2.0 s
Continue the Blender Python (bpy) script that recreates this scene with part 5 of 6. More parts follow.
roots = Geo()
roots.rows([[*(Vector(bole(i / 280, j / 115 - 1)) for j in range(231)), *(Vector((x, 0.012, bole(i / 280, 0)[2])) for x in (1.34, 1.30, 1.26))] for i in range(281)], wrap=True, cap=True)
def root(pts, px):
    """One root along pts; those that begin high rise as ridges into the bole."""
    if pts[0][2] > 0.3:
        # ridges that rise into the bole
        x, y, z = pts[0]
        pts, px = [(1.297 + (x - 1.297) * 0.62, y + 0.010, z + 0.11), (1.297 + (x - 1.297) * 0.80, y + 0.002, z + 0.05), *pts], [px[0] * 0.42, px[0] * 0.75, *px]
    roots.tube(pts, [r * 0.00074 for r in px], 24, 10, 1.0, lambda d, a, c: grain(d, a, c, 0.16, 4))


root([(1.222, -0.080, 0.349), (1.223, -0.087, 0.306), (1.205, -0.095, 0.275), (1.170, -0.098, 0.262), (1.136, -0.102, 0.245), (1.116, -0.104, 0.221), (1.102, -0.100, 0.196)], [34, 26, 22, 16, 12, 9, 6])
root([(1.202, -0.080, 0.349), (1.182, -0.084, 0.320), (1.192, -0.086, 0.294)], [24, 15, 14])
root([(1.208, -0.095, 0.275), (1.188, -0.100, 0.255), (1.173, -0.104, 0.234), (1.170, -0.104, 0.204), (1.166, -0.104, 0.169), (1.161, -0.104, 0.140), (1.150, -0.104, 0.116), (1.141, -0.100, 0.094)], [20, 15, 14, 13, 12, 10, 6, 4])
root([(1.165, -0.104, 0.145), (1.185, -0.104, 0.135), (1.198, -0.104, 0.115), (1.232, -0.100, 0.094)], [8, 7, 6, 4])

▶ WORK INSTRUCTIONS
Your task is to quote all of the data word for word.

▶ FULL RESPONSE
2.0 s
Continue the Blender Python (bpy) script that recreates this scene with part 5 of 6. More parts follow.
roots = Geo()
roots.rows([[*(Vector(bole(i / 280, j / 115 - 1)) for j in range(231)), *(Vector((x, 0.012, bole(i / 280, 0)[2])) for x in (1.34, 1.30, 1.26))] for i in range(281)], wrap=True, cap=True)
def root(pts, px):
    """One root along pts; those that begin high rise as ridges into the bole."""
    if pts[0][2] > 0.3:
        # ridges that rise into the bole
        x, y, z = pts[0]
        pts, px = [(1.297 + (x - 1.297) * 0.62, y + 0.010, z + 0.11), (1.297 + (x - 1.297) * 0.80, y + 0.002, z + 0.05), *pts], [px[0] * 0.42, px[0] * 0.75, *px]
    roots.tube(pts, [r * 0.00074 for r in px], 24, 10, 1.0, lambda d, a, c: grain(d, a, c, 0.16, 4))


root([(1.222, -0.080, 0.349), (1.223, -0.087, 0.306), (1.205, -0.095, 0.275), (1.170, -0.098, 0.262), (1.136, -0.102, 0.245), (1.116, -0.104, 0.221), (1.102, -0.100, 0.196)], [34, 26, 22, 16, 12, 9, 6])
root([(1.202, -0.080, 0.349), (1.182, -0.084, 0.320), (1.192, -0.086, 0.294)], [24, 15, 14])
root([(1.208, -0.095, 0.275), (1.188, -0.100, 0.255), (1.173, -0.104, 0.234), (1.170, -0.104, 0.204), (1.166, -0.104, 0.169), (1.161, -0.104, 0.140), (1.150, -0.104, 0.116), (1.141, -0.100, 0.094)], [20, 15, 14, 13, 12, 10, 6, 4])
root([(1.165, -0.104, 0.145), (1.185, -0.104, 0.135), (1.198, -0.104, 0.115), (1.232, -0.100, 0.094)], [8, 7, 6, 4])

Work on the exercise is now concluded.